Friends of Chaco - A New Mexico Nonprofit Supporting Chaco Culture National Historical Park

About Us

About the Friends

The Friends of Chaco is a New Mexico nonprofit 501(c)(3) corporation created to assist and support Chaco Culture National Historical Park. We engage in a variety of educational and outreach activities that help benefit visitors and help protect Chaco Culture National Historical Park. The Friends is an all volunteer organization, 100% of your donations go to support our educational activities.The Park is located 150 miles northwest of Albuquerque, NM, in the high desert at an elevation of 6200 feet. Access is easily gained via US 550, CR 7900, and CR7950 (an improved graded dirt road; but phone ahead for road conditions).

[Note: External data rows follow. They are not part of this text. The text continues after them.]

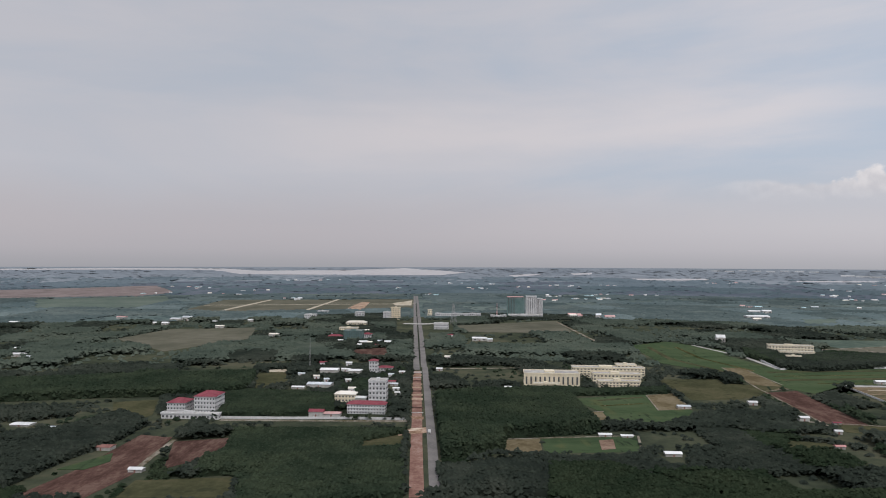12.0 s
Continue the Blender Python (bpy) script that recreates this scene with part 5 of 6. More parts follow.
for row, roof in (((-685.7, 767.4, 23.9, 4.8), "roof_grey"), ((-127.7, 1119.2, 18.9, 5.1), "roof_grey"), ((666.0, 1278.4, 22.8, 5.7), "roof_cream"), ((641.4, 1283.7, 25.0, 4.5), "roof_red"), ((1143.7, 1596, 81.5, 5.9), "roof_white"), ((1184.8, 1477.7, 32.1, 5.6), "roof_white"), ((1234.8, 1467.2, 34.9, 7.0), "roof_white"), ((998.1, 1218.1, 28.9, 3.5), "roof_red"), ((2131, 2225, 60.7, 6.5), "roof_white")):
    house(*row, roof, "long low shed among green fields", -5, "white")

# houses of the small town beside the boulevard
for k, (x, y, w) in enumerate(((-888.6, -75, 13), (-858.8, -124.2, 9.7), (-834.5, -102.2, 8.1), (-935.5, -75.9, 9), (-800.3, -13.2, 10.2), (-760, -6.5, 8.5), (-846, -16, 8.1), (-752, -52.6, 9), (-812, -62.8, 8), (-1148, -54.8, 7.5), (-1145, -82, 8.4), (-1190, -52, 8.6), (-1004.6, 56.8, 12.8), (-752, 70, 8), (-1294.8, 70.5, 12.5), (-755.3, 112, 8.5), (-816, -88, 7), (-725.7, -62, 10), (-962, -44, 9), (-940, -110, 11), (-1210, -120, 10), (-1320, -150, 12), (-1380, -90, 12))):
    house(x, y, w * 0.85, (4.8, 4.2, 5.4, 6.4)[k % 4], ("roof_white", "roof_grey", "roof_cream", "roof_white", "tile_red")[k % 5], ("small town house with pale sheet roof", "low grey-roofed house in a garden", "small house with cream roof among garden trees", "pale house with white sheet roof", "small house with red tiled roof")[k % 5], 84 + (k % 3 - 1) * 6, "white", None, False, "town houses")

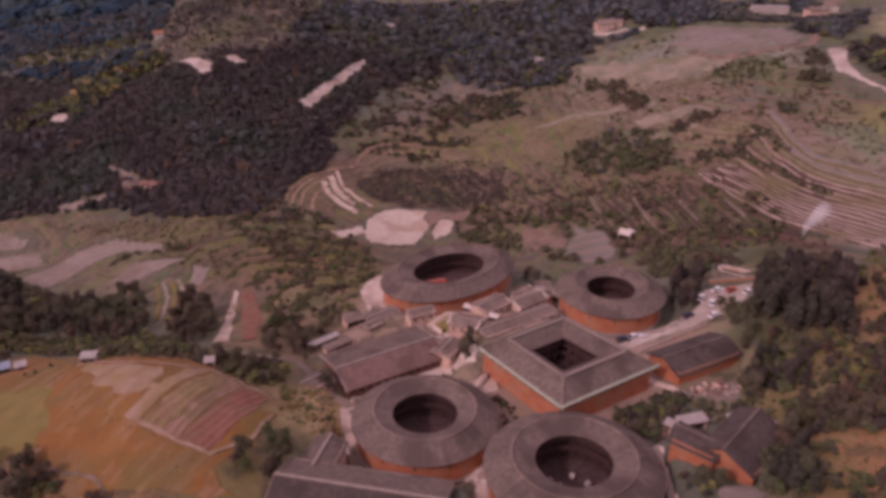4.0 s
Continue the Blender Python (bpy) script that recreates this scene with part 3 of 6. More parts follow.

More intrepid travelers enter from the south via NM 371, Navajo 9 and NM 57 (a not very well maintained graded dirt road).

Members of the Board
Isabel Hawkins, Lafayette, CA – Co-Secretary
Clif Taylor, CA
Joan Snader, Santa Fe, NM
Michael Snader, Santa Fe, NM – Treasurer
Steve Speth, Lebanon, OR – President
Joseph Suina, Cochiti Pueblo, NM
Shelly Valdez, New Laguna, NM – Co-Secretary
Tracy Bodnar, Aztec, NM
Ron Sutcliff, Pagosa Springs, CO
Dave Simon, Albuquerque, NM

Michael Quijano-West, Nageezi, NM is the Park Superintendent and Liaison to the Board.

Chaco Culture National Historic Park: Center of Chacoan Culture
Chaco Culture National Historical Park is a unique cultural place, designated as a UNESCO World Heritage Site. Chaco Canyon was the center of a thriving ancestral Puebloan culture a thousand years ago. The monumental scale of its architecture, the complexity of its community life, the high level of its community social organization, and its far-reaching commerce created a cultural vision unlike any other seen before or since.

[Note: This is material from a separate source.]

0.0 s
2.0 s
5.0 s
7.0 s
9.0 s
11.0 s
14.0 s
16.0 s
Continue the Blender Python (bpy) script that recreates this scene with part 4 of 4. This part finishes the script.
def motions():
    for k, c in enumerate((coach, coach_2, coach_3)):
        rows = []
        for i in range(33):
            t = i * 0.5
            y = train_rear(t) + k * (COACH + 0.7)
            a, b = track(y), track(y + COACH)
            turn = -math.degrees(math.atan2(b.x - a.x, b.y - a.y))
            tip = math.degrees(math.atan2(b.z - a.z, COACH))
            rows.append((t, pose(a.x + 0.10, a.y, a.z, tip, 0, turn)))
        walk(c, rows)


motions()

The cultural flowering of the Chacoan people began in the mid 800s and lasted more than 300 years. The great houses of Pueblo Bonito, Una Vida, and Peñasco Blanco were constructed in the mid- to late-800’s, followed by Hungo Pavi, Chetro Ketl, Pueblo Alto, and others. These structures were often oriented to solar, lunar, and cardinal directions, and lines of sight between the great houses allowed communication. Sophisticated astronomical markers, communication features, water control devices, and formal earthen mounds which surrounded them. The buildings were placed within a landscape surrounded by sacred mountains, mesas, and shrines that still have deep spiritual meaning for their descendants.

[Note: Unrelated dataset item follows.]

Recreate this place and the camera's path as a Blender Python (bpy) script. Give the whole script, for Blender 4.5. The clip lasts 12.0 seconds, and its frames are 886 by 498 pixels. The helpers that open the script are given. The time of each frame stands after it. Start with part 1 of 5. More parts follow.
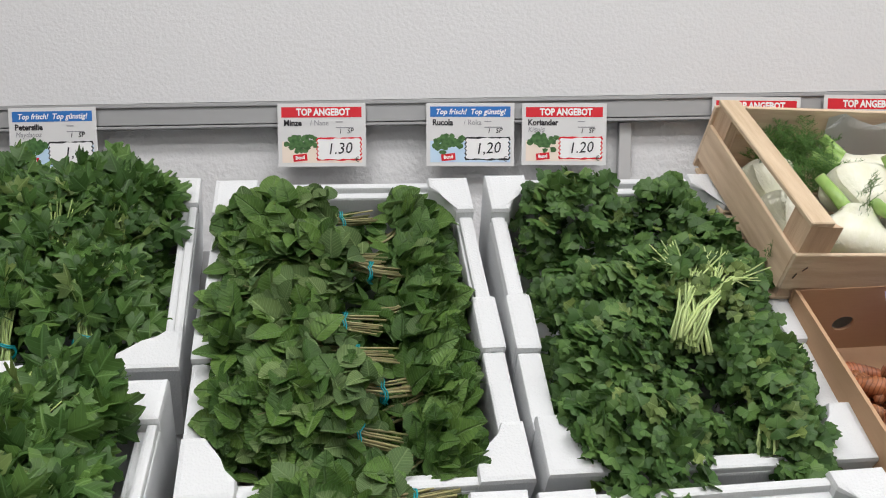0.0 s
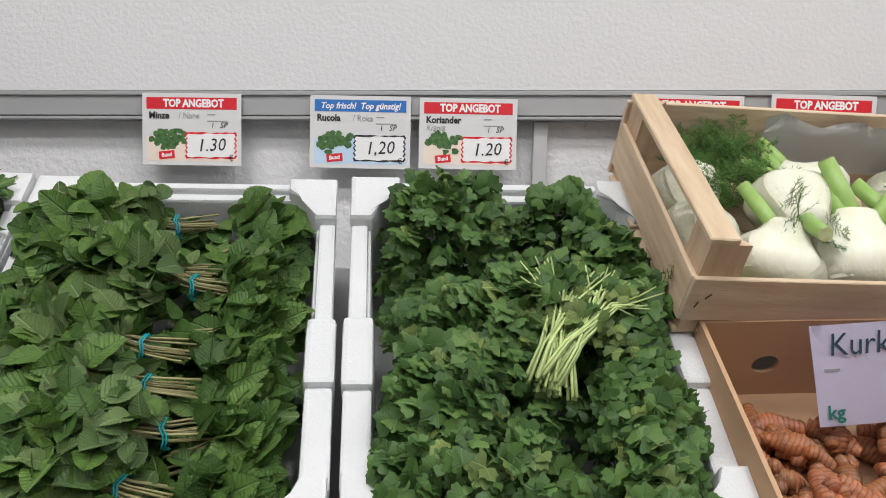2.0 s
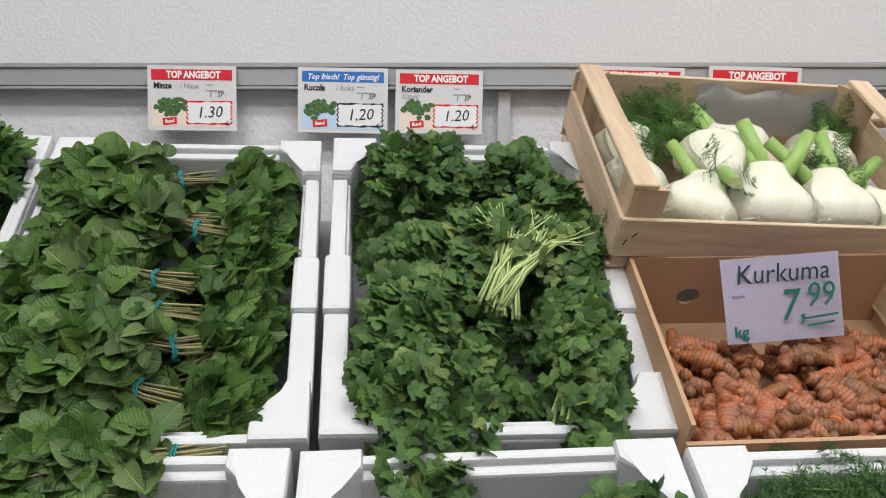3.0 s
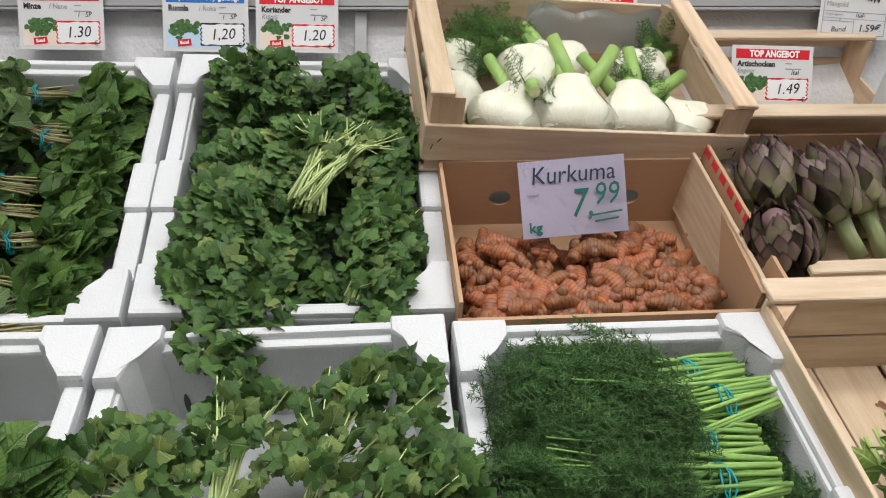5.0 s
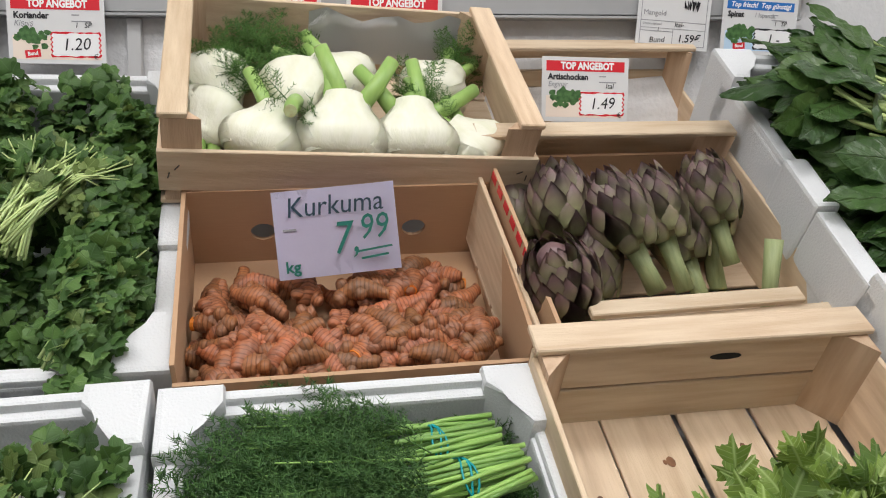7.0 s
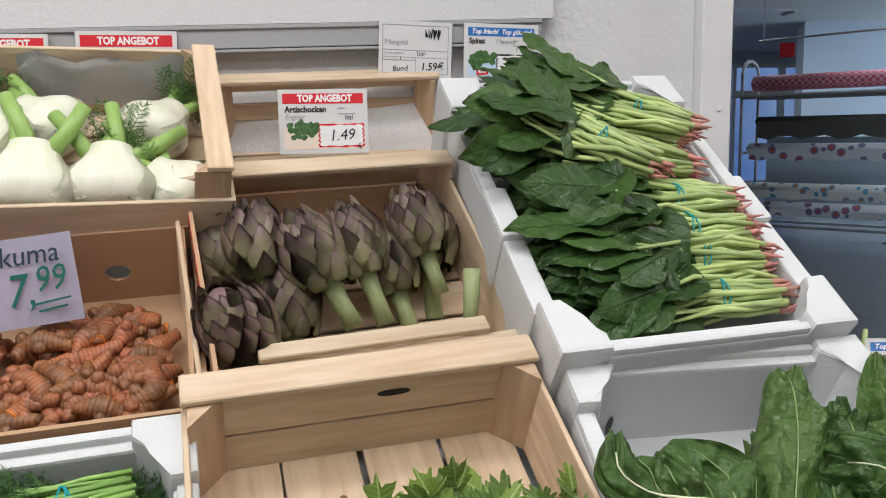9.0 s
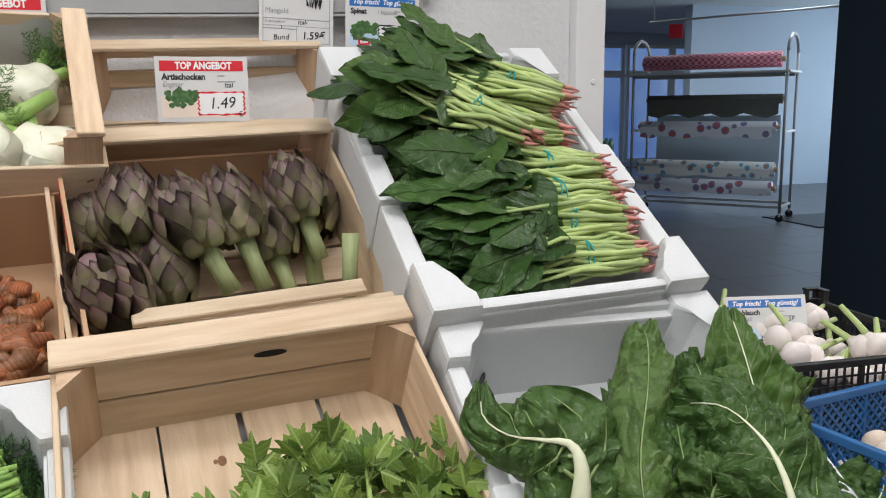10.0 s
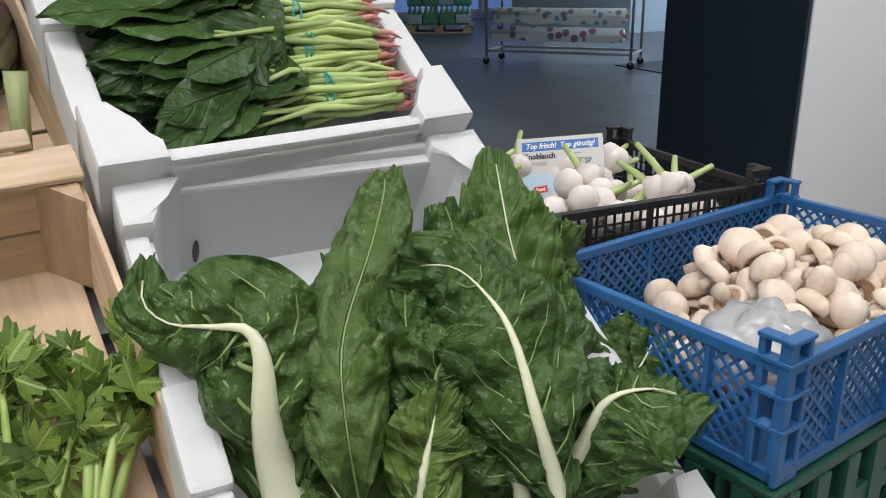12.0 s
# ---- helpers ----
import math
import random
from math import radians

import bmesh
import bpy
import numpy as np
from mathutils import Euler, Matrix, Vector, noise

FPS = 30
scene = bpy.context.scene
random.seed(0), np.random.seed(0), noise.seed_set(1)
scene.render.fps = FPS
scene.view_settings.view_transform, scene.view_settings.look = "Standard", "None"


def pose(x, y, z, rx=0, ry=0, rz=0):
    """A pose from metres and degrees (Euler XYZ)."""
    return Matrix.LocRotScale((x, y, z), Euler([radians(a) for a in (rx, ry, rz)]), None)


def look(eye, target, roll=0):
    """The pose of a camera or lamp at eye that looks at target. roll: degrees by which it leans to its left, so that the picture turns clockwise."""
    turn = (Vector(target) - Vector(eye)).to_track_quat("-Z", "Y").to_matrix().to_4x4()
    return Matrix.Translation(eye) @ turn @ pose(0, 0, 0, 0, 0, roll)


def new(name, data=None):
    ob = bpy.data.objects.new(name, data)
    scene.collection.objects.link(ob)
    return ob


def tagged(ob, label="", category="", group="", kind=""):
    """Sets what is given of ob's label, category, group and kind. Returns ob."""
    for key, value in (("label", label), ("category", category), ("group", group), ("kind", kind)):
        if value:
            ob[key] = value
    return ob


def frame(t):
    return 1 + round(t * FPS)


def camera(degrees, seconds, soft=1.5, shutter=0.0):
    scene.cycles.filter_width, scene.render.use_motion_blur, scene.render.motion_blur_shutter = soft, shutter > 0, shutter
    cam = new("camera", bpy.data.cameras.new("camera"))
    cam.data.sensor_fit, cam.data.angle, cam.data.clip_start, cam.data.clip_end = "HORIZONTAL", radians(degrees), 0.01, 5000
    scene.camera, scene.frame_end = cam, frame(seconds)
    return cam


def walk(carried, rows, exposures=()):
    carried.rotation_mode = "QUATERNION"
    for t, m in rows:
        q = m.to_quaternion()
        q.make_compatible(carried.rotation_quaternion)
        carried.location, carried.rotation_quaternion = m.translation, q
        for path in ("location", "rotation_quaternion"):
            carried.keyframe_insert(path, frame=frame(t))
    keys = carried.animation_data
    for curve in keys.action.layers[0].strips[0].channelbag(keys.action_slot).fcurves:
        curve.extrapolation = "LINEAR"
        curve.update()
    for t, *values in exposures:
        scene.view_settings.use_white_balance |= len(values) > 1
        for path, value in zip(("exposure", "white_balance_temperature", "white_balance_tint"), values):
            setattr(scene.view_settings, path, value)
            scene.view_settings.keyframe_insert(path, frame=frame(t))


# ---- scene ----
import collections

cam = camera(56.4, 12.0, 1.05)
PATH = [
    (0, (1.01, 0.017, 1.409), (1.006, 2.01, 1.233), 0.4),
    (0.5, (1.008, 0.133, 1.432), (0.881, 2.128, 1.377), 0.4),
    (1, (1.074, 0.171, 1.424), (0.878, 2.16, 1.356), 0.8),
    (1.5, (1.159, 0.217, 1.411), (1.011, 2.209, 1.311), 1.3),
    (2, (1.233, 0.213, 1.389), (1.157, 2.208, 1.26), 1.7),
    (2.5, (1.261, 0.147, 1.378), (1.188, 2.139, 1.214), 2.0),
    (2.7, (1.265, 0.105, 1.368), (1.201, 2.097, 1.2), 1.6),
    (4.3, (1.395, -0.019, 1.32), (1.345, 1.964, 1.061), 1.9),
    (4.5, (1.421, -0.029, 1.315), (1.372, 1.949, 1.024), 1.5),
    (5, (1.498, -0.046, 1.321), (1.486, 1.929, 1.007), 1.5),
    (5.5, (1.571, -0.055, 1.315), (1.586, 1.918, 0.991), 1.5),
    (6, (1.613, -0.005, 1.324), (1.711, 1.964, 0.99), 1.9),
    (6.5, (1.657, 0.069, 1.34), (1.798, 2.038, 1.021), 1.9),
    (6.7, (1.675, 0.098, 1.34), (1.834, 2.068, 1.029), 1.6),
    (8.3, (1.937, 0.09, 1.406), (2.15, 2.066, 1.181), -0.4),
    (8.5, (1.969, 0.082, 1.409), (2.22, 2.052, 1.177), -0.6),
    (9, (2.012, 0.063, 1.387), (2.34, 2.016, 1.107), -1.0),
    (9.5, (2.014, 0.042, 1.376), (2.391, 1.979, 1.049), -0.7),
    (10, (2.039, 0.025, 1.373), (2.59, 1.918, 1.038), -0.6),
    (10.5, (2.096, -0.005, 1.354), (2.924, 1.772, 0.958), -0.8),
    (11, (2.132, 0.017, 1.324), (3.169, 1.654, 0.829), -1.1),
    (11.5, (2.188, 0.111, 1.323), (3.246, 1.704, 0.739), -2.0),
    (12, (2.253, 0.142, 1.314), (3.057, 1.847, 0.647), -0.9),
]
walk(cam, [(t, look(eye, target, roll)) for t, eye, target, roll in PATH], [(0.0, -0.73)])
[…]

By 1050, Chaco had become the ceremonial, administrative, and economic center of the San Juan Basin. Its sphere of influence was extensive. Dozens of great houses in Chaco Canyon were connected by roads to more than 150 great houses throughout the region. Pueblo descendants say that Chaco was a special gathering place where many peoples and clans converged to share their ceremonies, traditions, and knowledge. Many Southwest Indian people look upon Chaco as an important stop along their clans’ sacred migration paths-a spiritual place to be honored and respected. This long and unique history is one reason why Chaco Culture National Historic Park was named a UNESCO World Heritage Site in 1987.